Video: Heritage award for pioneering Smethwick Engine
It is the oldest working steam engine in the world, helping ignite the earliest days of the industrial revolution.
The Smethwick Engine was at the heart of the transformation of Birmingham at the start of 18th century, pumping enough water up the city's main canal to allow a flow of more than 200 narrow boats packed with materials heading in and out the area.
It has now been awarded an Engineering Heritage Award by the Institution of Mechanical Engineers – only the 92nd engineering artefact to be given the award since the organisation was set up 30 years ago.
The ground-breaking engine, thought up by inventor James Watt , blended the force of steam and a pressure vacuum to haul 1,500 buckets of water up the Birmingham Canal every minute.
James Watt worked in partnership with industrialist Matthew Boulton.
Installed in 1779 in Rolfe Street, Smethwick, the new system provided a solution to replenishing water levels at the top of six locks at Brasshouse Lane, by taking up water from the canal at Bridge Street.
Unveiling a plaque, John Wood, chairman of the institution's engineering heritage committee, said: "This made a major improvement to the amount of traffic that could use the canal.
"The engine also demonstrates the inspiring vision of people like James Watt, who made the industrial revolution possible."
He added: "The Smethwick Engine is not only the oldest working steam engine in the world today, but it was also a major step change in the technology of the steam engine in those early days of industrial revolution.
"It was the first engine in the world to use both the expansive force of steam and a vacuum at the same time.
"As an engineer, I always marvel at how they actually built an engine like this. Casting and machining the main cylinder of a beam engine would not be undertaken lightly today. Roads were anything but good then and heavy haulage primitive to say the least.
"And then, once you had got these massive pieces of timber and ironwork on site, erecting them would have been a huge challenge."
After 112 years in action, the engine was finally replaced and moved to preservation at the British Waterways Ocker Hill depot. Fast forward another century and it is now standing as the oldest working steam engine in the world at the Thinktank science museum in Birmingham.
It still has the original wooden rocking beam and condenser it had when first built.
The steam cylinder and valves have been replaced three times.
John Andrews, collection adviser at Thinktank, said: "The problem with the canal was there was not enough flowing water at the top of the locks – so it took great effort to replace water levels and limited boats going through.

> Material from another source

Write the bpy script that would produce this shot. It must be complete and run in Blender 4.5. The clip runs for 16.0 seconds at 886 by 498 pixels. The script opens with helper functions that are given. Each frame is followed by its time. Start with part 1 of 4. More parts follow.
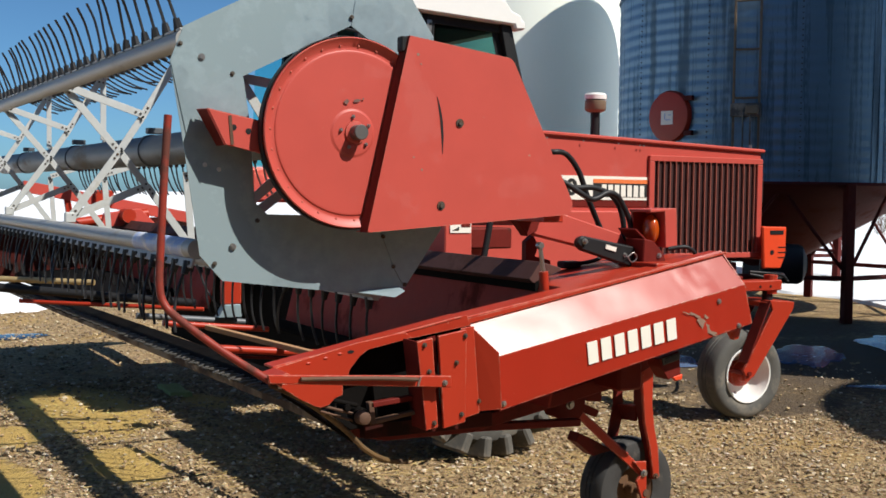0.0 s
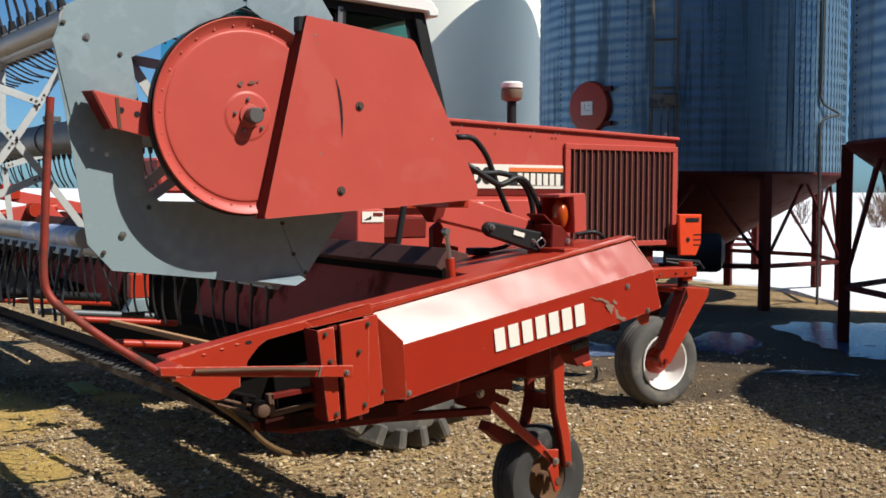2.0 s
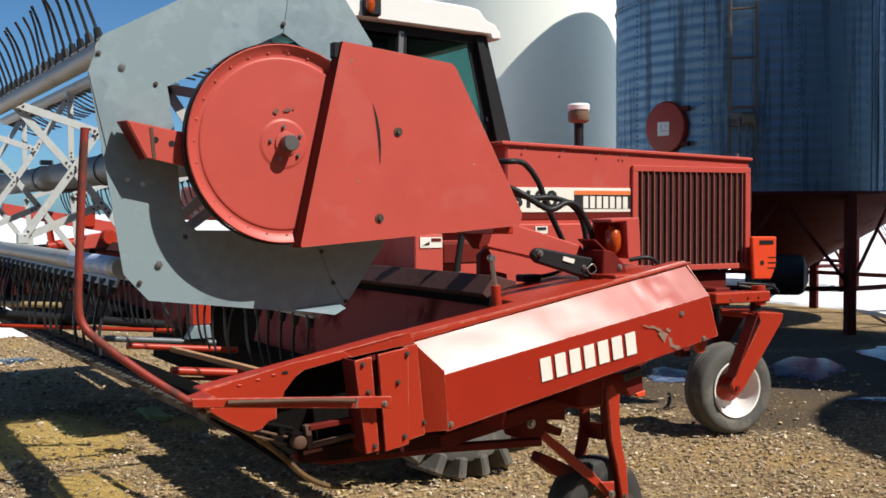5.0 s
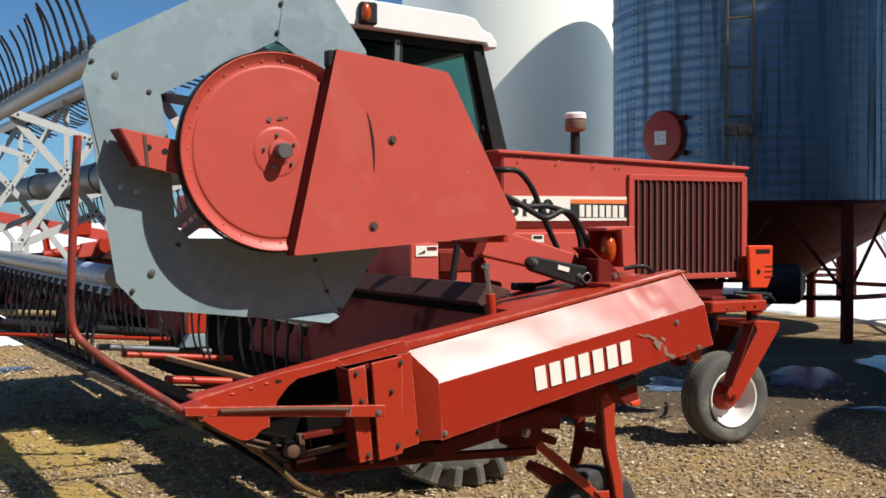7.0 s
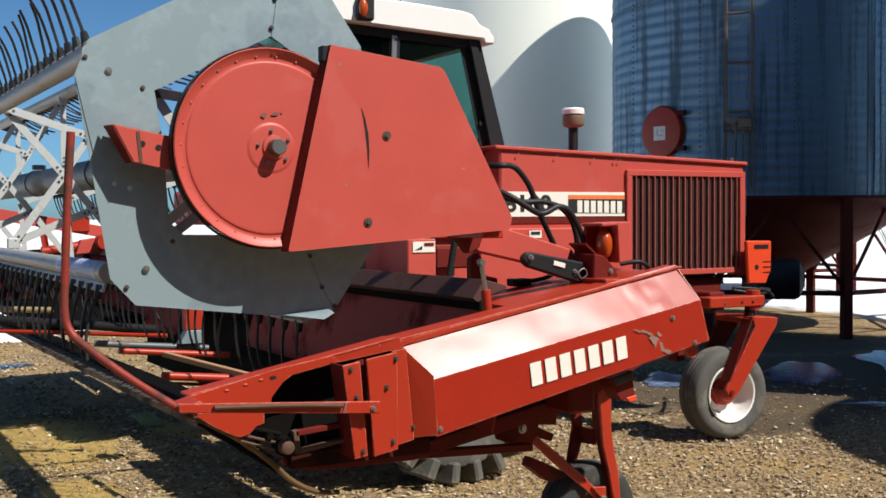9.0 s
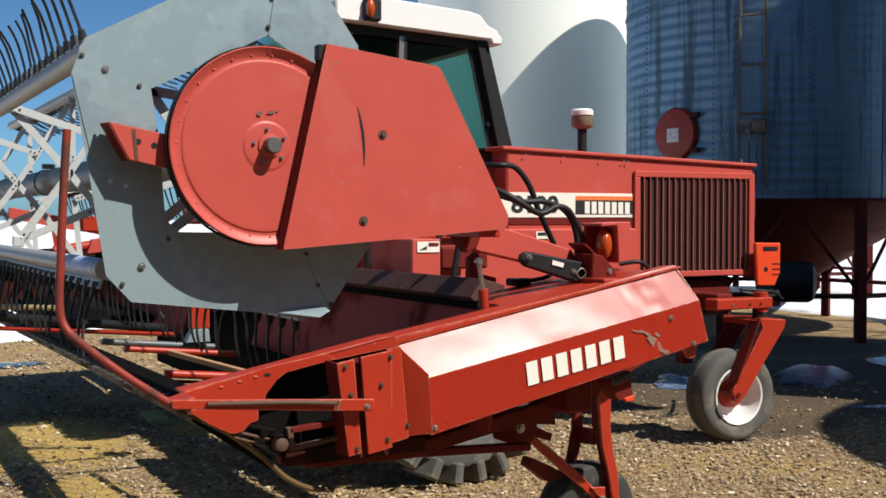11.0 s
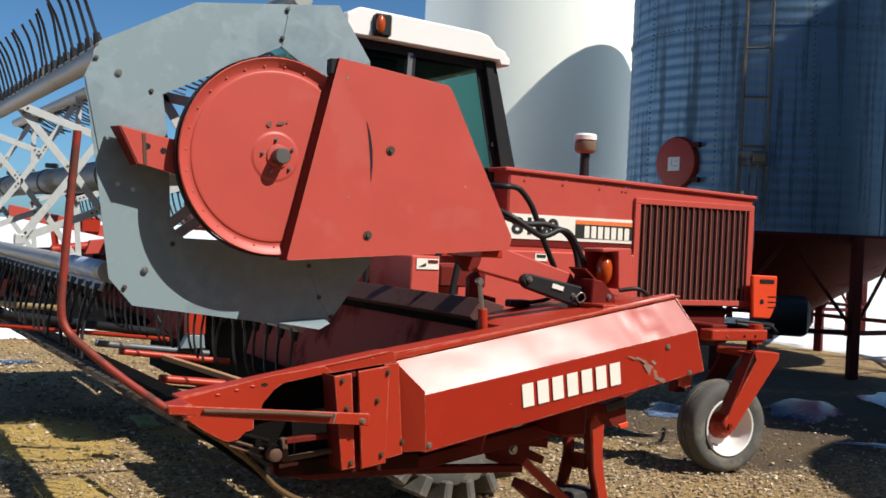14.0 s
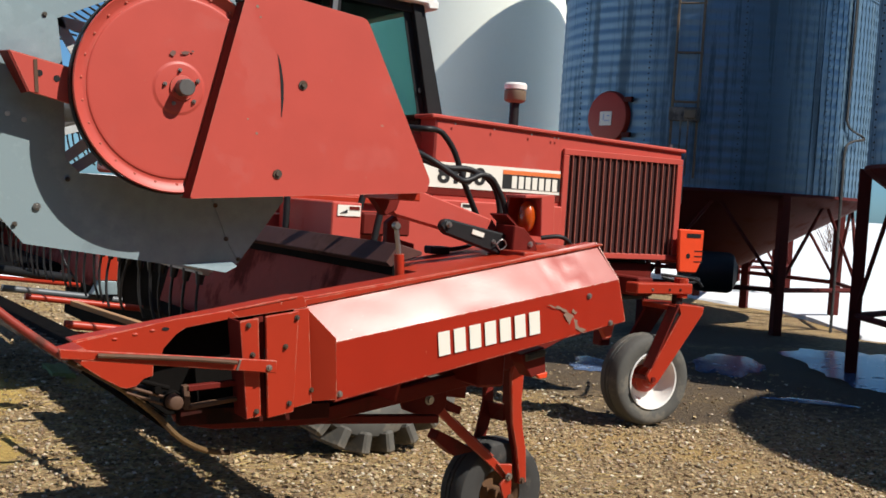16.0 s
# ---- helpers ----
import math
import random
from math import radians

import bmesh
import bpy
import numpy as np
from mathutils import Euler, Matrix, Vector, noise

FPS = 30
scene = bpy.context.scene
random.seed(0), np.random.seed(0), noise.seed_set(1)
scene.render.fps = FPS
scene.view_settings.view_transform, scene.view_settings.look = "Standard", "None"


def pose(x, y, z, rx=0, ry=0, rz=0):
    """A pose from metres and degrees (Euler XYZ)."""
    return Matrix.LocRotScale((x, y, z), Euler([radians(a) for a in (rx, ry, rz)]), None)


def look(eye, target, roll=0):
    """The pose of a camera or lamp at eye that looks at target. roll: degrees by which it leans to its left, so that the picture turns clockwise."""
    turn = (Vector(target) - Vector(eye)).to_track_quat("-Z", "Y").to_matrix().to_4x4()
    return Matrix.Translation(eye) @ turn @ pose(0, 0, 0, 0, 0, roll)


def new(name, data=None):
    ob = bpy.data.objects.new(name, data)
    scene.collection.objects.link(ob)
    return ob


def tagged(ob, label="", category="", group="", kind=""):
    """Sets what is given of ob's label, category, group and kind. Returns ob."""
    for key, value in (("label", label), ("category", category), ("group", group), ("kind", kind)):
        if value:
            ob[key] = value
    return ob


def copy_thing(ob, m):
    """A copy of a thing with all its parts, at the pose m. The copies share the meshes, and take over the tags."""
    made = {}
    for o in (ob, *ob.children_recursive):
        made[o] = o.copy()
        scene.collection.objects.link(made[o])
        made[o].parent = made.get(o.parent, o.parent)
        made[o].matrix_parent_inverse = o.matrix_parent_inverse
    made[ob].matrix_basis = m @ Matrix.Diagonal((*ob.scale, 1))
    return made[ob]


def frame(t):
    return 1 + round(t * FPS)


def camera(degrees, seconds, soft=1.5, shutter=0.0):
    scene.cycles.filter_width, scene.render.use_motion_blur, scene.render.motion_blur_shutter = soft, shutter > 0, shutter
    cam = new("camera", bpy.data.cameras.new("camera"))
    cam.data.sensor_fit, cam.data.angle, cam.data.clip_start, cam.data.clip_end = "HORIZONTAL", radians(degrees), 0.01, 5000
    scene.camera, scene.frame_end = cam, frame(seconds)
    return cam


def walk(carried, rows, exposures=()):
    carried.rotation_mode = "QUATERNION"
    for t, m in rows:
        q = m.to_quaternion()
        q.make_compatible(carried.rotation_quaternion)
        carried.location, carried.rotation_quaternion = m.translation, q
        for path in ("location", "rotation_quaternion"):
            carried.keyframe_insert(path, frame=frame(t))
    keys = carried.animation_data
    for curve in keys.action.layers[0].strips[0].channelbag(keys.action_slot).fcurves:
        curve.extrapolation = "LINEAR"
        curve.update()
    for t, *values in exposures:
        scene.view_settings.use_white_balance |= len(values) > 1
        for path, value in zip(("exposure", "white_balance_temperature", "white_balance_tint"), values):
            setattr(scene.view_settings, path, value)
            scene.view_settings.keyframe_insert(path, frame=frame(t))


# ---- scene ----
cam = camera(42.39, 16.0, soft=1.62)
# seconds, eye, then yaw, pitch and roll in degrees
ROWS = [
    (0.0, 0.000, 0.000, 1.733, -29.90, -2.73, -0.78),
    (0.5, 0.053, -0.043, 1.712, -31.05, -2.67, 0.32),
    (1.0, 0.140, -0.054, 1.716, -30.77, -2.30, -0.53),
    (1.5, 0.176, -0.011, 1.704, -31.80, -3.43, -1.11),
    (2.0, 0.146, 0.036, 1.695, -33.48, -2.97, -0.30),
    (2.5, 0.220, 0.024, 1.690, -31.21, -3.13, -0.21),
    (3.0, 0.329, 0.023, 1.707, -30.36, -2.85, -0.37),
    (3.5, 0.352, 0.005, 1.708, -29.68, -2.14, -0.37),
    (4.0, 0.348, 0.016, 1.709, -29.15, -2.12, 0.08),
    (6.5, 0.365, 0.031, 1.712, -29.22, -1.44, 0.44),
    (7.0, 0.369, 0.029, 1.708, -29.24, -1.40, 0.19),
    (7.5, 0.367, 0.028, 1.707, -29.02, -1.44, 0.39),
    (8.0, 0.365, 0.014, 1.703, -29.02, -1.47, 0.47),
    (8.5, 0.373, 0.030, 1.709, -29.30, -1.59, 0.31),
    (11.0, 0.465, -0.026, 1.694, -28.28, -1.49, 0.07),
    (11.5, 0.451, -0.021, 1.698, -28.31, -1.65, -0.16),
    (12.0, 0.446, -0.022, 1.700, -28.44, -1.77, -0.23),
    (12.5, 0.461, -0.002, 1.688, -28.58, -2.34, -1.43),
    (13.0, 0.457, -0.004, 1.689, -29.01, -2.69, -2.89),
    (13.2, 0.451, -0.006, 1.693, -29.09, -1.47, -2.85),
    (13.5, 0.443, -0.009, 1.698, -29.16, -1.04, -2.80),
    (14.0, 0.431, -0.025, 1.698, -28.49, -0.63, -2.64),
    (14.5, 0.438, -0.035, 1.698, -28.73, -0.69, -2.50),
    (15.0, 0.464, -0.050, 1.695, -29.44, -0.42, -2.22),
    (15.5, 0.497, -0.042, 1.688, -31.40, -1.69, -2.99),
    (15.7, 0.533, -0.006, 1.677, -32.54, -2.49, -3.07),
    (15.8, 0.551, 0.039, 1.670, -32.75, -2.75, -3.36),
    (16.0, 0.584, 0.093, 1.651, -31.77, -2.70, -3.63),
]
walk(cam, [(t, pose(x, y, z, 90 + pitch, roll, yaw)) for t, x, y, z, yaw, pitch, roll in ROWS])

# ---- light ----
SUN_AZ, SUN_EL = radians(-60.5), radians(49.5)
world = bpy.data.worlds.new("sky")
scene.world = world
world.use_nodes = True
wn = world.node_tree.nodes
sky = wn.new("ShaderNodeTexSky")
sky.sky_type, sky.sun_disc = "NISHITA", False
sky.sun_elevation, sky.sun_rotation = SUN_EL, radians(90) - SUN_AZ
sky.air_density, sky.dust_density, sky.ozone_density = 0.6, 0.6, 2.5
wn["Background"].inputs["Strength"].default_value = 0.067
tint = wn.new("ShaderNodeMix")
tint.data_type, tint.blend_type = "RGBA", "MULTIPLY"
tint.inputs["Factor"].default_value, tint.inputs["B"].default_value = 1.0, (0.78, 1.20, 1.40, 1)
world.node_tree.links.new(sky.outputs[0], tint.inputs["A"])
world.node_tree.links.new(tint.outputs["Result"], wn["Background"].inputs["Color"])
sun = new("sun", bpy.data.lights.new("sun", "SUN"))
sun.data.energy, sun.data.angle, sun.data.color = 5.7, radians(0.53), (1.0, 0.95, 0.87)
sun.matrix_world = look((0, 0, 0), (-math.cos(SUN_AZ) * math.cos(SUN_EL), -math.sin(SUN_AZ) * math.cos(SUN_EL), -math.sin(SUN_EL)))
scene.view_settings.exposure = 0.15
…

"This engine solved the problem, it pumped enough water up to allow the flow of boats. The design of blending the vacuum and steam pressure in the same engine was before its time, the actual theory behind it was not known for another 100 years."
He added: "We're proud to have the engine here, and I'm pleased it has been given this award."
The engine was based on Mr Watt's design from 1769.
The vacuum inside it was created by a separate condenser and made it more efficient, generating a more powerful force than other engines at that time. Originally, it was one of two engines used to pump water back up to the 491ft summit of the Birmingham Canal Navigations Old Main Line.
The engines were built because there were insufficient water supplies to operate the six locks either side of the canal's original summit.
In 1892, a replacement engine was built in a brand new pumping house – now Grade II listed – next to Brasshouse Lane.
The original Smethwick Engine was then removed to British Waterways' Ocker Hill depot until it was bought by Birmingham City Council.